◆ **YOUR INSTRUCTIONS**
Begin at the line that contains "scene = bpy.context.scene", stop after the line that contains "return Matrix.LocRotScale((x, y, z), Euler([radians(a)", and reproduce only that span, unaltered.

◆ **INFORMATION SUPPLIED**
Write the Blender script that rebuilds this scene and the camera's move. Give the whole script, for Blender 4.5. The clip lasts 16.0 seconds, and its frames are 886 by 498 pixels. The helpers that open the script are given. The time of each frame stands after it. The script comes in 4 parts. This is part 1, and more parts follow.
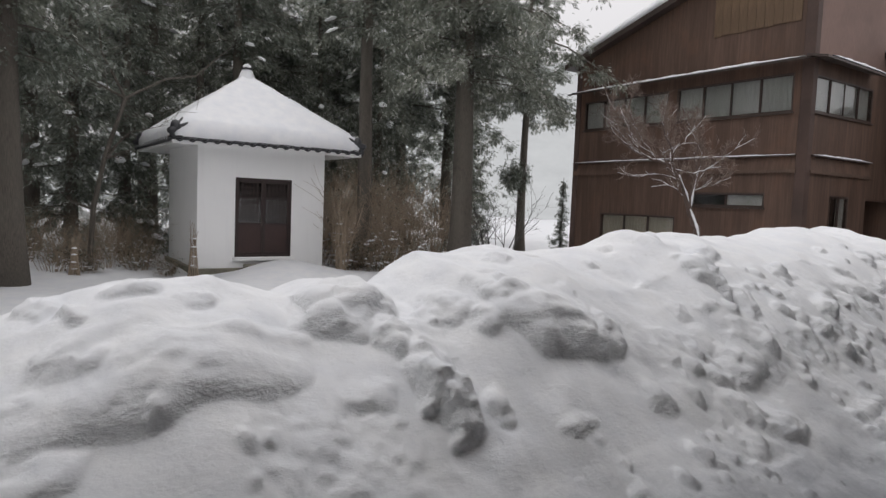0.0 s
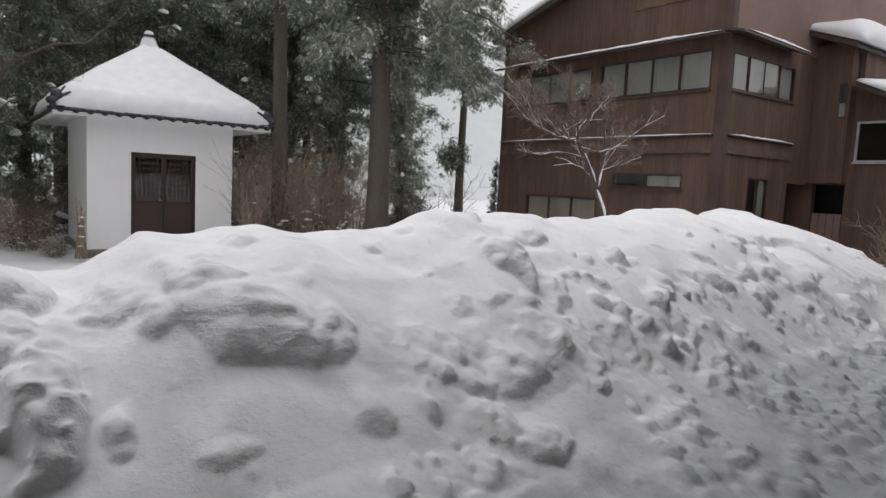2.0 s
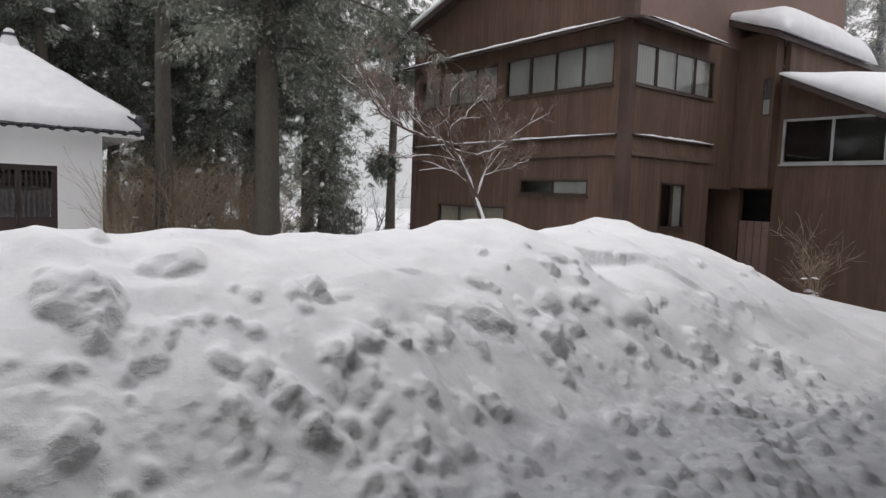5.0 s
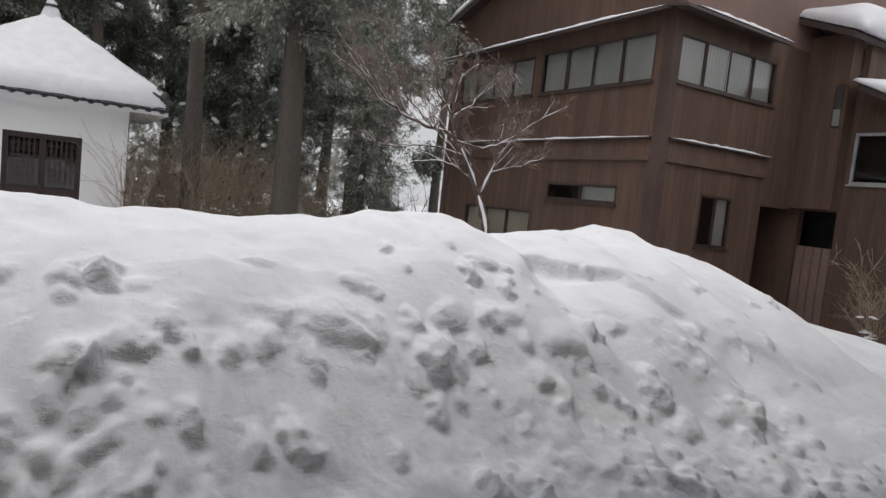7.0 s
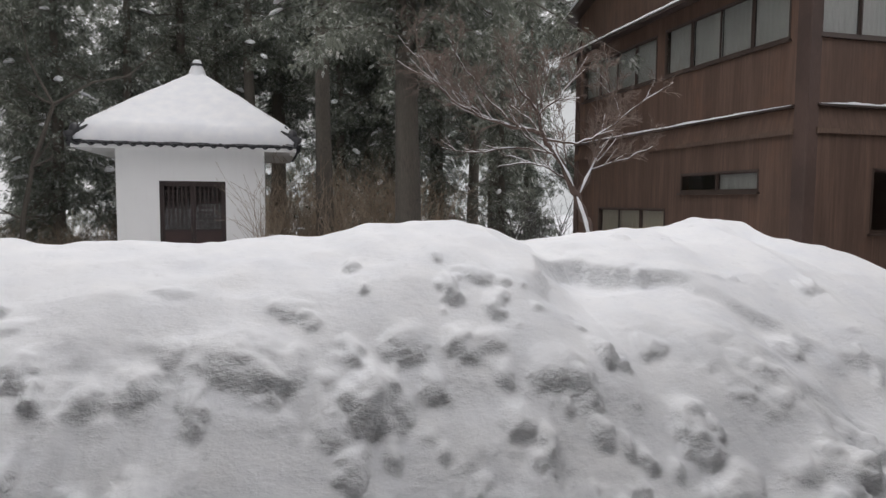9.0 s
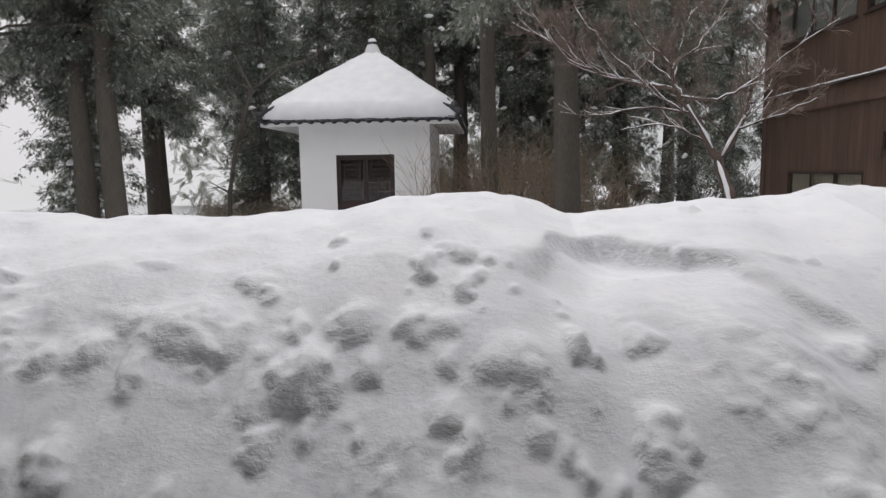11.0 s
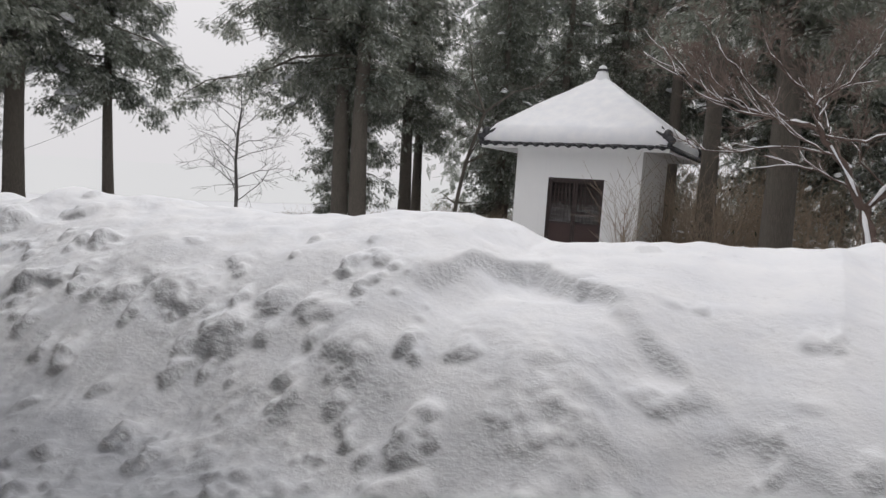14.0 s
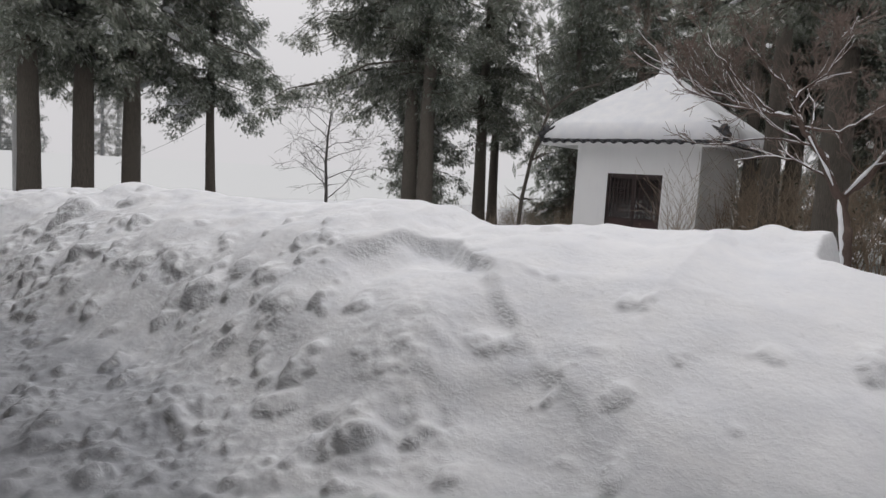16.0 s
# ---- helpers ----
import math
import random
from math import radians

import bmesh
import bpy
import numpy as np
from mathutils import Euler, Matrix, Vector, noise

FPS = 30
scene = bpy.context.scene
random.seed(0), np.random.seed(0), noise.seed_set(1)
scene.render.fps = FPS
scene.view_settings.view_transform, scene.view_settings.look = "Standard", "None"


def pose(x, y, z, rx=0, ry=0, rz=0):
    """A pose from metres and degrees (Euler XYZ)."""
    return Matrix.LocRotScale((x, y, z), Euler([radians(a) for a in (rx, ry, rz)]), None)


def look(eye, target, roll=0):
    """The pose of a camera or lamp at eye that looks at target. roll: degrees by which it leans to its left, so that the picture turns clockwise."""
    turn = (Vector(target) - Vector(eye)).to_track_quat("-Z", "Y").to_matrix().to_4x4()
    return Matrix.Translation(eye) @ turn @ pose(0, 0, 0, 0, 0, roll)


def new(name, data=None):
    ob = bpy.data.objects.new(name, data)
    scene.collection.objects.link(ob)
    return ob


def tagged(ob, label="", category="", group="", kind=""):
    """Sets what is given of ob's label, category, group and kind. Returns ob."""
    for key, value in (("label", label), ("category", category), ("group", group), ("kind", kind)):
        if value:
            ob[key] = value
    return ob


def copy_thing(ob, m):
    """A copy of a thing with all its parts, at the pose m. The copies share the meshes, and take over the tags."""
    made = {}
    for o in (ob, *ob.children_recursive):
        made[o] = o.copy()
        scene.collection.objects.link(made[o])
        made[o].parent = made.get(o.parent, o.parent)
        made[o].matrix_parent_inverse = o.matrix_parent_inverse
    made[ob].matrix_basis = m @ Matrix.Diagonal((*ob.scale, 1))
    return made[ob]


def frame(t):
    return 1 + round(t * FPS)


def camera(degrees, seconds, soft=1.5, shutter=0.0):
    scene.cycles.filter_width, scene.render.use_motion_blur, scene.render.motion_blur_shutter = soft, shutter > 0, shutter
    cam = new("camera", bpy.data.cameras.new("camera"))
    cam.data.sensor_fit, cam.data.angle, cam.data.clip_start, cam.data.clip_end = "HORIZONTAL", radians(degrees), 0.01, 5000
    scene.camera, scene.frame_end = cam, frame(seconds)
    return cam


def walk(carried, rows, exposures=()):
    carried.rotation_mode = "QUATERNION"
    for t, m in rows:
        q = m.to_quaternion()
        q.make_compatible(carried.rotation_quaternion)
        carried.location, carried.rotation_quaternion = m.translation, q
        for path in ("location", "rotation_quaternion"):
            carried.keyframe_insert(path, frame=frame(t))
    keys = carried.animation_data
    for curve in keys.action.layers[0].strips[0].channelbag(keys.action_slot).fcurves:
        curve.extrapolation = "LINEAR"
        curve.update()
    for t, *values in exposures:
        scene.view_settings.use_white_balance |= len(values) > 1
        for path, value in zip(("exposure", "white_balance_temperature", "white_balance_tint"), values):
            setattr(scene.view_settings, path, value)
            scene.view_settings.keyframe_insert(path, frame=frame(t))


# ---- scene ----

◆ **EXERCISE SOLUTION**
scene = bpy.context.scene
random.seed(0), np.random.seed(0), noise.seed_set(1)
scene.render.fps = FPS
scene.view_settings.view_transform, scene.view_settings.look = "Standard", "None"


def pose(x, y, z, rx=0, ry=0, rz=0):
    """A pose from metres and degrees (Euler XYZ)."""
    return Matrix.LocRotScale((x, y, z), Euler([radians(a) for a in (rx, ry, rz)]), None)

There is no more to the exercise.